Single Reviews

  ROBYN OTTOLINI - I Kissed Your Boyfriend- Empire Nashville

Since breaking onto the country music scene with the platinum certified single, “F-150,” CCMA Award-winning songwriter/artist Robyn Ottolini has endearingly tip-toed balance between fun, up-tempo fan favorites such as “All My Friends Are Hot” and “Busy,” while showcasing an extremely high vulnerability that’s opened her diary to the world with songs such as “Five Years,” “Sick of Sex,” and “Sad To Work.”

She now continues to turn those diary pages with her latest release “I Kissed Your Boyfriend.”

The song, written by Emily Reid and Jacob Durrett, not only continues to provide preview of her forthcoming EP, Growing Up To Do, but it’s also the first outside cut that Ottolini has recorded which allows her ample amount of room to pour unbridled emotion into her powerful vocal prowess as she grips the lyrics and raises their believability through dynamically placed tones.

The simple moodiness of prominent keyboard lacing the intro presents an intriguing lead in as it quickly shifts into an ultra vibey melody, gripping the listener with a pop country sway as her vocal floats along the tempo pacing of the opening verse.

Pulling noticeable sorrow into her voice, Ottolini begins sharing an open letter to the girl who’s getting cheated on because of her, explaining that she didn’t know the guy was taken and that he had no ring on his finger, twisting then through ashamed emotions when she reveals that she got the chills when she saw her picture (presumably in his wallet) and realized what she had just allowed to happen.

If he ain’t gonna tell you, I will,” she empathetically sings on the last line of the verse, lifting her voice into the strike of the confessional chorus:

“I kissed your boyfriend

No, I didn't know

He had a heart waiting at home

Please blame it all on me, though it ain't my fault

He never told me and I never thought

He was lyin' and cheatin', I didn't see it

There was no way to tell

He belonged to somebody else

To somebody else”

With utmost sincerity, Ottolini’s gut-wrenching emotions then turn into how guilty she feels that this even happened, filtered through a heartfelt understanding that the guy who was nothing more than a way to fill a lonely void for her was the other girls one and only.
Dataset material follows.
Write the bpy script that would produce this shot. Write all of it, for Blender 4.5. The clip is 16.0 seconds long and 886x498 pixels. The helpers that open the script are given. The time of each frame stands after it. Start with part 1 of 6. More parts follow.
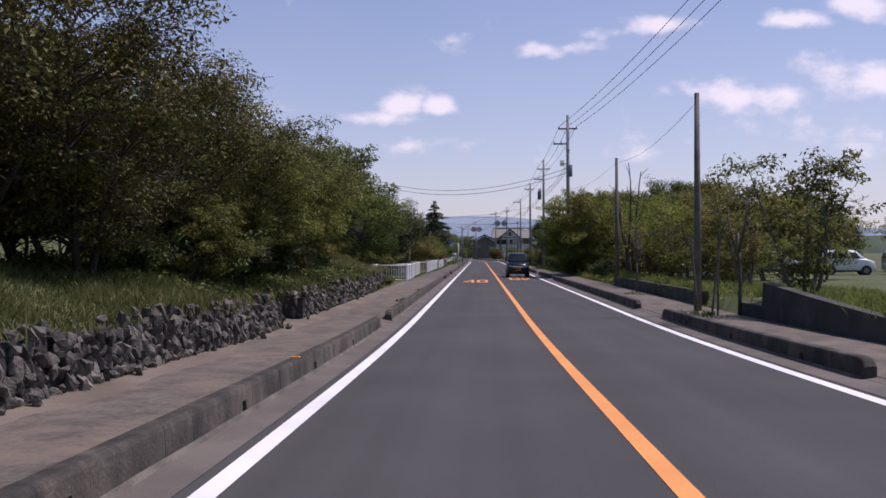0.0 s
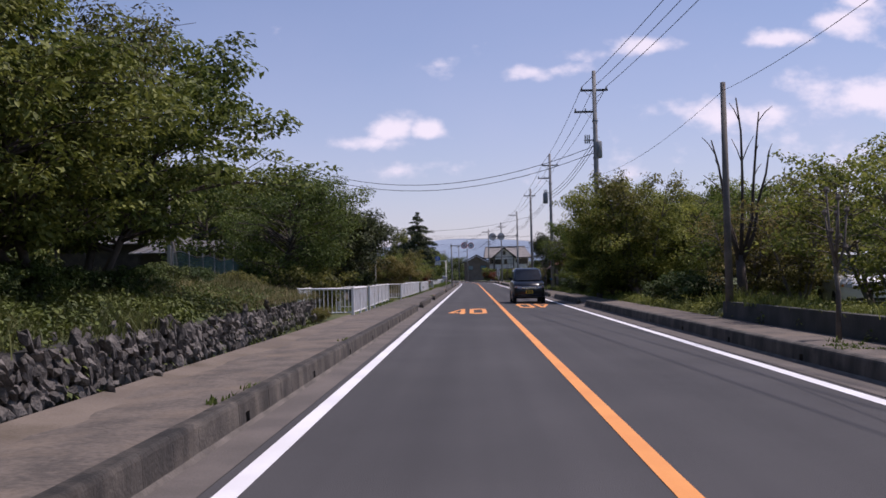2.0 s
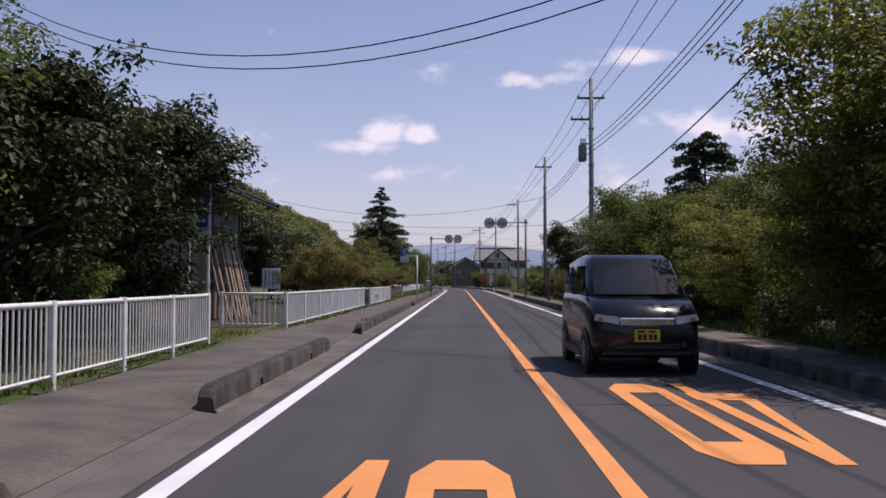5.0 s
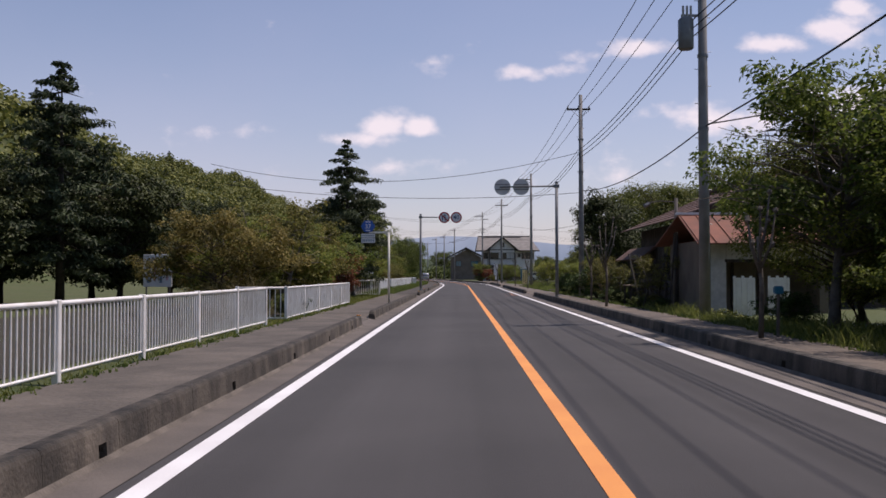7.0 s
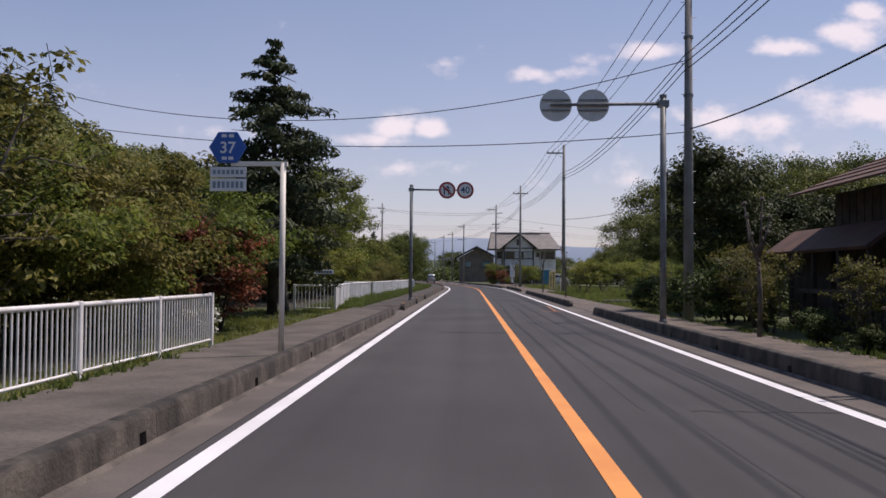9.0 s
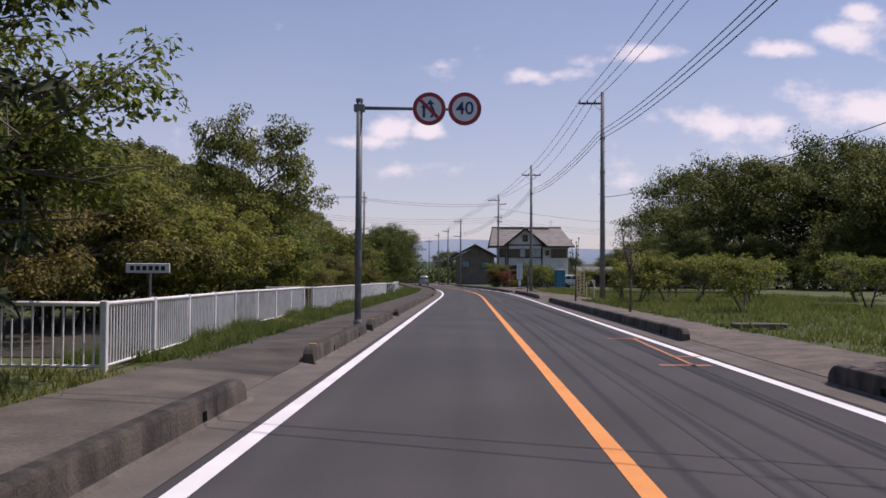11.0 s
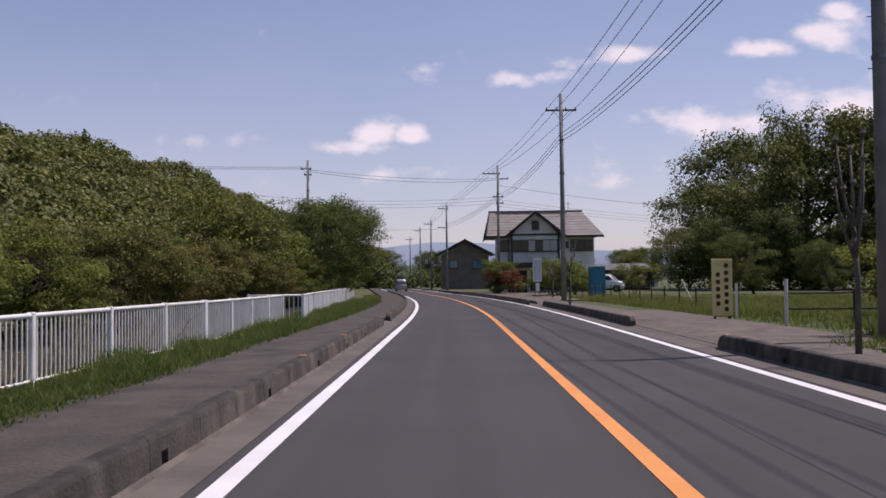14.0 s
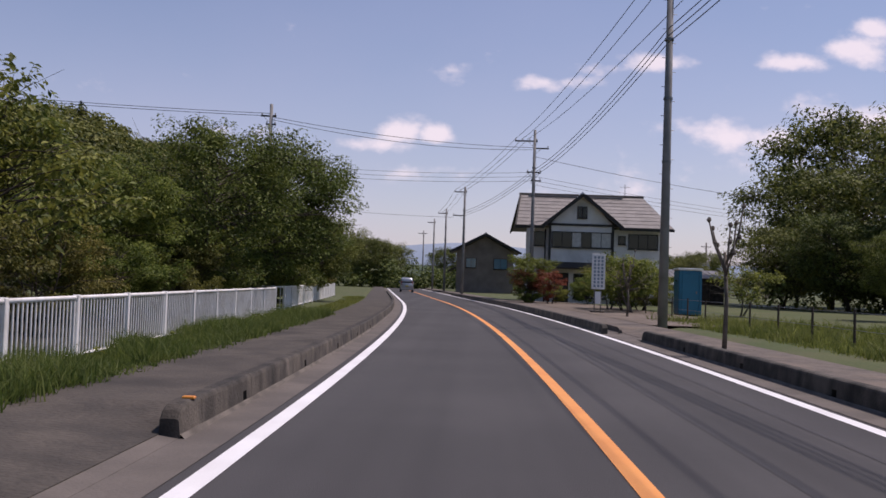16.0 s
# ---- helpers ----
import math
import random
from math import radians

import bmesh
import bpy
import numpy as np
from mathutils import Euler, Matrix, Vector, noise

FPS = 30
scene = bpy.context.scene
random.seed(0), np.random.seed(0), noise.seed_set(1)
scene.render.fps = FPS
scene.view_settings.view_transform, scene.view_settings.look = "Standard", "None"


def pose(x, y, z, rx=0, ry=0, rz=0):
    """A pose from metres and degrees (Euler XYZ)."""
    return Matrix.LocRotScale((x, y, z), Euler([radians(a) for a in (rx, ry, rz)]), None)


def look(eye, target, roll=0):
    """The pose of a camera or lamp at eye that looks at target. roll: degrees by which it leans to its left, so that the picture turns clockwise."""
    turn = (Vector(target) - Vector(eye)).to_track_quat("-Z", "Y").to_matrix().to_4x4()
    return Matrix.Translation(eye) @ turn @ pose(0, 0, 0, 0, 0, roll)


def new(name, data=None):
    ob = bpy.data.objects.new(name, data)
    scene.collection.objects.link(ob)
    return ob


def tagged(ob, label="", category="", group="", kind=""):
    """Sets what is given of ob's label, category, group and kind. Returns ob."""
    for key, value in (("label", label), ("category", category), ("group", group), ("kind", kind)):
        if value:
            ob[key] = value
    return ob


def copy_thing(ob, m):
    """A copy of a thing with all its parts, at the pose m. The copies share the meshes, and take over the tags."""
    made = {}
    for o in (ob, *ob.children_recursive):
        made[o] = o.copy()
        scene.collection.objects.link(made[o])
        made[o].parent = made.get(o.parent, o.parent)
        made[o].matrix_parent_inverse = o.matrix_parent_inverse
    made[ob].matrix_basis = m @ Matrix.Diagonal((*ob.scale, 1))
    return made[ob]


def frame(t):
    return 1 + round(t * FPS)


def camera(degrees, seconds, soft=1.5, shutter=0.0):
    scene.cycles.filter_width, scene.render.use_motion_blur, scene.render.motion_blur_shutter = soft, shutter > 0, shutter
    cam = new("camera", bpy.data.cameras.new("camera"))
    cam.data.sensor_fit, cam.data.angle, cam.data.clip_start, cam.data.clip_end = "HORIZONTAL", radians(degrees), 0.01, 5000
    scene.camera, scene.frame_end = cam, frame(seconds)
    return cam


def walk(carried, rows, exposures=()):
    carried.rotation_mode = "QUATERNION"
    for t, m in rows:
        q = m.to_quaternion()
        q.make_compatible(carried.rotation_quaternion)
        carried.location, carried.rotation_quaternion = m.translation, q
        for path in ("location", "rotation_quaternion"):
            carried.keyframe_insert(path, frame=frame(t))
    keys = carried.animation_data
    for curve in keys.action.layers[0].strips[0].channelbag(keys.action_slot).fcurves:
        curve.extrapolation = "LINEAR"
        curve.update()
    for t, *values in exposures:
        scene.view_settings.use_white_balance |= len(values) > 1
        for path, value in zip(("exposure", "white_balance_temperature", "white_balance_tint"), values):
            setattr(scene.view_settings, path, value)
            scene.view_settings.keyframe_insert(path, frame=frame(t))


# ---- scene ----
cam = camera(50.7, 16.0, soft=1.58)
PATH = [
    (0, (-1.185, 1.851, 1.61), (-1.262, 3.85, 1.62), -0.2),
    (0.5, (-1.205, 6.753, 1.509), (-1.281, 8.752, 1.537), -0.5),
    (1, (-1.22, 11.393, 1.405), (-1.295, 13.391, 1.446), -0.6),
    (1.5, (-1.256, 16.047, 1.355), (-1.329, 18.045, 1.397), -0.3),
    (2, (-1.235, 21.381, 1.3), (-1.293, 23.38, 1.36), -1.3),
    (2.5, (-1.211, 26.476, 1.258), (-1.256, 28.475, 1.322), -0.9),
    (3, (-1.169, 31.577, 1.237), (-1.201, 33.576, 1.295), -0.3),
    (3.5, (-1.086, 36.923, 1.247), (-1.122, 38.921, 1.329), -0.5),
    (4, (-1.046, 42.158, 1.24), (-1.082, 44.156, 1.315), 0.2),
    (6.5, (-0.935, 68.022, 1.228), (-0.968, 70.021, 1.294), -0.2),
    (7, (-0.904, 73.604, 1.247), (-0.94, 75.603, 1.302), -0.1),
    (7.5, (-0.875, 79.08, 1.271), (-0.915, 81.079, 1.329), -0.1),
    (8, (-0.88, 84.326, 1.25), (-0.923, 86.324, 1.311), 0.2),
    (8.5, (-0.885, 89.642, 1.26), (-0.937, 91.641, 1.315), 0.5),
    (9, (-0.927, 94.979, 1.271), (-0.984, 96.977, 1.329), 0.4),
    (11.5, (-1.129, 120.645, 1.251), (-1.178, 122.643, 1.313), 0.3),
    (12, (-1.184, 126.009, 1.226), (-1.247, 128.007, 1.282), -0.2),
    (12.5, (-1.271, 131.73, 1.252), (-1.337, 133.728, 1.312), -1.4),
    (13, (-1.339, 137.424, 1.239), (-1.39, 139.422, 1.298), -1.8),
    (13.5, (-1.352, 142.918, 1.21), (-1.387, 144.917, 1.272), -1.4),
    (14, (-1.328, 148.701, 1.235), (-1.348, 150.699, 1.305), -0.7),
    (14.5, (-1.309, 154.244, 1.225), (-1.328, 156.243, 1.288), 0.8),
    (15, (-1.24, 159.699, 1.238), (-1.263, 161.698, 1.308), 1.2),
    (15.5, (-1.177, 165.228, 1.283), (-1.218, 167.226, 1.355), 1.7),
    (16, (-1.137, 171.179, 1.254), (-1.199, 173.177, 1.325), 1.9),
]
walk(cam, [(t, look(eye, target, roll)) for t, eye, target, roll in PATH], exposures=[(0, 0.04, 6400, 26), (4.2, 0.04, 6400, 26), (6.3, 0.01, 6850, 22), (9.2, 0.01, 6850, 22), (11.3, 0.0, 6750, 25), (16, -0.03, 6750, 25)])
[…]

Though this isn’t necessarily a song of regret because she honestly didn’t know that she was doing anything wrong until it was too late, it is a song that transparently pulls from the gamut of naturally confusing emotions that arrives in these circumstances, told through a mature lens of self-placed blame for the girl who’s heart she just unknowingly played a role in breaking.